Sudah lama, sejak awal pengoperasiannya, saya penasaran pada nuansa menaiki bus Trans Jatim Bangkalan-Surabaya. Katanya, banyak yang mengatakan busnya murah, cepat, dan terasa lebih modern. Bahkan ada yang berlebihan menyebut seperti bukan berada di Indonesia.
Ya memang sih, sekilas ketika saya berpapasan dengan bus ini, nuansanya terasa lebih maju. Desain yang kekinian dengan kaca busnya yang transparan, apalagi saat malam hari, membuat keramaian penumpang bus bisa terlihat dengan jelas dari luar. Muncullah pikiran, betapa nyamannya menggunakan bus ini. Saya tak perlu lagi desak-desakan seperti saat menggunakan motor pribadi.

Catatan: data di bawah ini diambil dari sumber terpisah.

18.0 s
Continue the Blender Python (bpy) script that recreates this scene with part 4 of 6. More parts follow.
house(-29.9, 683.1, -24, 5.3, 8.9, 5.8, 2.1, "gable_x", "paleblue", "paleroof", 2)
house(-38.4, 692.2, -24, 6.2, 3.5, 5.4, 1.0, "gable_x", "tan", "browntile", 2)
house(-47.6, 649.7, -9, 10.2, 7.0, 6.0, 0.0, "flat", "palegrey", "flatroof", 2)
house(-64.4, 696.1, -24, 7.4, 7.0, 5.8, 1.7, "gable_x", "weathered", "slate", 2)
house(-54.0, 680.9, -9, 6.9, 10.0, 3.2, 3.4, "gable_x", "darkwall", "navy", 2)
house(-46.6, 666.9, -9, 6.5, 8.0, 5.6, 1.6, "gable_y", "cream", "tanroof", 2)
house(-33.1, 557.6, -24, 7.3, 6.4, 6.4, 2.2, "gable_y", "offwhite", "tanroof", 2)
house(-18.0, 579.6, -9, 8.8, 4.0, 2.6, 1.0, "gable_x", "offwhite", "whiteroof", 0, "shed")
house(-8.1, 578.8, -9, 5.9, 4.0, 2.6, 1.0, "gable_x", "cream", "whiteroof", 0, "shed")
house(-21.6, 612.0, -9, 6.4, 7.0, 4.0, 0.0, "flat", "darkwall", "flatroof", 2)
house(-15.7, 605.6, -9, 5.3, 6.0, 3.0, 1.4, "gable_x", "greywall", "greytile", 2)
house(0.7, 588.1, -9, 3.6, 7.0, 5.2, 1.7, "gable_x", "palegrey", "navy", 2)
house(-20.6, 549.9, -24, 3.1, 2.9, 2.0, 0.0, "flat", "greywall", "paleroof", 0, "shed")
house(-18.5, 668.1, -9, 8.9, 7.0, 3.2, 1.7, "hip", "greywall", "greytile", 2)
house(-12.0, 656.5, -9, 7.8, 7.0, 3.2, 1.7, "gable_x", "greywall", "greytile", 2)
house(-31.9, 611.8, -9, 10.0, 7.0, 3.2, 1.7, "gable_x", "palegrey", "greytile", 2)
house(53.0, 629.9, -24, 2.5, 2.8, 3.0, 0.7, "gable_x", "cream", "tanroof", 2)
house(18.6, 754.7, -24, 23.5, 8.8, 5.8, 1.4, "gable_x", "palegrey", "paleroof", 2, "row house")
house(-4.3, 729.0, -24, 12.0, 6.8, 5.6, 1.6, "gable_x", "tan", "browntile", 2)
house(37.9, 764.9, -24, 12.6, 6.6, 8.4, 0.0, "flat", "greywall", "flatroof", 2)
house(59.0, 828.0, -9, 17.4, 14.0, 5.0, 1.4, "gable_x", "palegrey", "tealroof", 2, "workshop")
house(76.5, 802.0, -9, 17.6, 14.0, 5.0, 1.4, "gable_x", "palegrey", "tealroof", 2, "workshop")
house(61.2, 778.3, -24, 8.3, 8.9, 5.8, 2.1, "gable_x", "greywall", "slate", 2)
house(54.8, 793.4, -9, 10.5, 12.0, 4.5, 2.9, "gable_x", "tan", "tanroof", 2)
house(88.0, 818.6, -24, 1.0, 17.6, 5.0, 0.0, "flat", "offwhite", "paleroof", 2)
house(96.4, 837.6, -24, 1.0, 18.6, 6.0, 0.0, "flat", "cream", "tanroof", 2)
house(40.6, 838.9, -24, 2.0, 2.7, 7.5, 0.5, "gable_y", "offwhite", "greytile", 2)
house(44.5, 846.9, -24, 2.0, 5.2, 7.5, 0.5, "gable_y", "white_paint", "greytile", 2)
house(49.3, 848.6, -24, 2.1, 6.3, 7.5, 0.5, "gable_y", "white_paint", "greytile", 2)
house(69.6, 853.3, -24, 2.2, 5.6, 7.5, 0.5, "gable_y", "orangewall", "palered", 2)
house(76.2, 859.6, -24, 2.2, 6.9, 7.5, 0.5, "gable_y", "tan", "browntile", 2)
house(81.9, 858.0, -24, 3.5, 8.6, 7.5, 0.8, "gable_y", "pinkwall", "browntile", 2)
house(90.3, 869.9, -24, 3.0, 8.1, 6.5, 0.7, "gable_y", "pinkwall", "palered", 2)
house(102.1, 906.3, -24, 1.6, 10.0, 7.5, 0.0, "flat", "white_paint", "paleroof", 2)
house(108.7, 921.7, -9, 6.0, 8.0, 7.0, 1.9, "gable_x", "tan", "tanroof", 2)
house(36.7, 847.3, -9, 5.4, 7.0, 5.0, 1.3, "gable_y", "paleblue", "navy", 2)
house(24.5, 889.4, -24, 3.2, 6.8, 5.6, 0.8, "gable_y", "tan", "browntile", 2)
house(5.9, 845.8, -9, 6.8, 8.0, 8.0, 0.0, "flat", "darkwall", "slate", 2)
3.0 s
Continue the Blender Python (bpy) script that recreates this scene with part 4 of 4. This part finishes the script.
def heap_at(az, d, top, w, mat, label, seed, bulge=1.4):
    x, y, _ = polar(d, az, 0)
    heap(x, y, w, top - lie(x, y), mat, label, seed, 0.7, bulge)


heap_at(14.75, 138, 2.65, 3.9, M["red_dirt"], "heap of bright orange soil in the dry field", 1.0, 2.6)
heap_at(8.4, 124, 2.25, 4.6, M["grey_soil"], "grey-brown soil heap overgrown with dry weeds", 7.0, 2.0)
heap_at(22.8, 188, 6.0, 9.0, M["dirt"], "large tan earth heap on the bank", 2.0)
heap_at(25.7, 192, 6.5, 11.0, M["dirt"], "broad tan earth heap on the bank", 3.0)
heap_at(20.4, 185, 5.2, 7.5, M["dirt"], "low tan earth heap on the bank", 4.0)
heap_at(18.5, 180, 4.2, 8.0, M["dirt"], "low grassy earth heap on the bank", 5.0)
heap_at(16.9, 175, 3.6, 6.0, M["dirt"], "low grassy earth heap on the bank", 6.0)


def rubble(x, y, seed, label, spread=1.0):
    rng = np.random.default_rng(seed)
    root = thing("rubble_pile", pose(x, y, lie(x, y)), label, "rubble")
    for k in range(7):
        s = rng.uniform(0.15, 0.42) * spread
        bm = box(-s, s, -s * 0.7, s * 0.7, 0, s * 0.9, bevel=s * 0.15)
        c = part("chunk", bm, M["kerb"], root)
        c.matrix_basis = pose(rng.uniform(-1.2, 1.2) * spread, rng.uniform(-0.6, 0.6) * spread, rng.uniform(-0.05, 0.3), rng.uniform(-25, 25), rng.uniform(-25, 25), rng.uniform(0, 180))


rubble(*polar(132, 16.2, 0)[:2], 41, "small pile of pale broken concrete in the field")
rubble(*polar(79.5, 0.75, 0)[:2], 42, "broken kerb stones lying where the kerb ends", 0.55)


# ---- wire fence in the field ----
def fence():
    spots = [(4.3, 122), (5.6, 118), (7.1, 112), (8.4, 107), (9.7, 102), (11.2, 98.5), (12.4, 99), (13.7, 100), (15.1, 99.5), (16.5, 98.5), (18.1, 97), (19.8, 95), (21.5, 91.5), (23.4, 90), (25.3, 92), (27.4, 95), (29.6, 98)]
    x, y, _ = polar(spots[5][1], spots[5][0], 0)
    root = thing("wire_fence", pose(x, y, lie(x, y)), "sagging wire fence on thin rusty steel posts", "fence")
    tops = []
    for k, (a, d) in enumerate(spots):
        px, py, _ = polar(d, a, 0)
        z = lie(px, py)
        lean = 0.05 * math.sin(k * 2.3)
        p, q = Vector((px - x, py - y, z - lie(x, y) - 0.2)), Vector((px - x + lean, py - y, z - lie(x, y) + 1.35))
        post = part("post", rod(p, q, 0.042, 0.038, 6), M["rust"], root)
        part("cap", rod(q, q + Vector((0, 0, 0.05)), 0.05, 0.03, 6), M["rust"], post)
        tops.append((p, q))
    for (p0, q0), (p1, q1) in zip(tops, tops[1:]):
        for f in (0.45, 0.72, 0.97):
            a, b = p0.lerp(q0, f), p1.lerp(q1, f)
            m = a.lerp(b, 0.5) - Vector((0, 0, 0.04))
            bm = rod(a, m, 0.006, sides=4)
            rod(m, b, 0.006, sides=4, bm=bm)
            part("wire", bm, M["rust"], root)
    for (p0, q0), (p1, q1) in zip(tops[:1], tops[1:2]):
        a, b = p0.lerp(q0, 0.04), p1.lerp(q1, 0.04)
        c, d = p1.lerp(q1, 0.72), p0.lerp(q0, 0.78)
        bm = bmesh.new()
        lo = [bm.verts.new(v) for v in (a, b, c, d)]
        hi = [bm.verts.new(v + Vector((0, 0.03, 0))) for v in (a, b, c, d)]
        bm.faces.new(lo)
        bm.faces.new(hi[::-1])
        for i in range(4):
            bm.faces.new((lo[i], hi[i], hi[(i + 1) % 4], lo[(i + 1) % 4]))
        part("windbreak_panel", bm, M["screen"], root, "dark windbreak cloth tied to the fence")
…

Rasa penasaran inilah yang mendorong saya untuk mencoba transportasi umum ini. Tapi, bukannya ketagihan, saya malah merasa jera dan kapok. Sebab, pengalaman ini tak sesuai dengan pikiran saya serta kesan yang saya dengar dari orang-orang.
Daftar Isi
Armada bus Trans Jatim Bangkalan-Surabaya sangat terbatas
Saya tak menyangka, bus yang terlihat maju dan modern ini ternyata masih jauh dari kata ideal, terutama masalah ketersediaannya. Jumlah armada bus Trans Jatim koridor Bangkalan-Surabaya tersedia sebanyak 15 bus. Namun demikian, armada ini tak mampu memfasilitasi penumpang secara merata.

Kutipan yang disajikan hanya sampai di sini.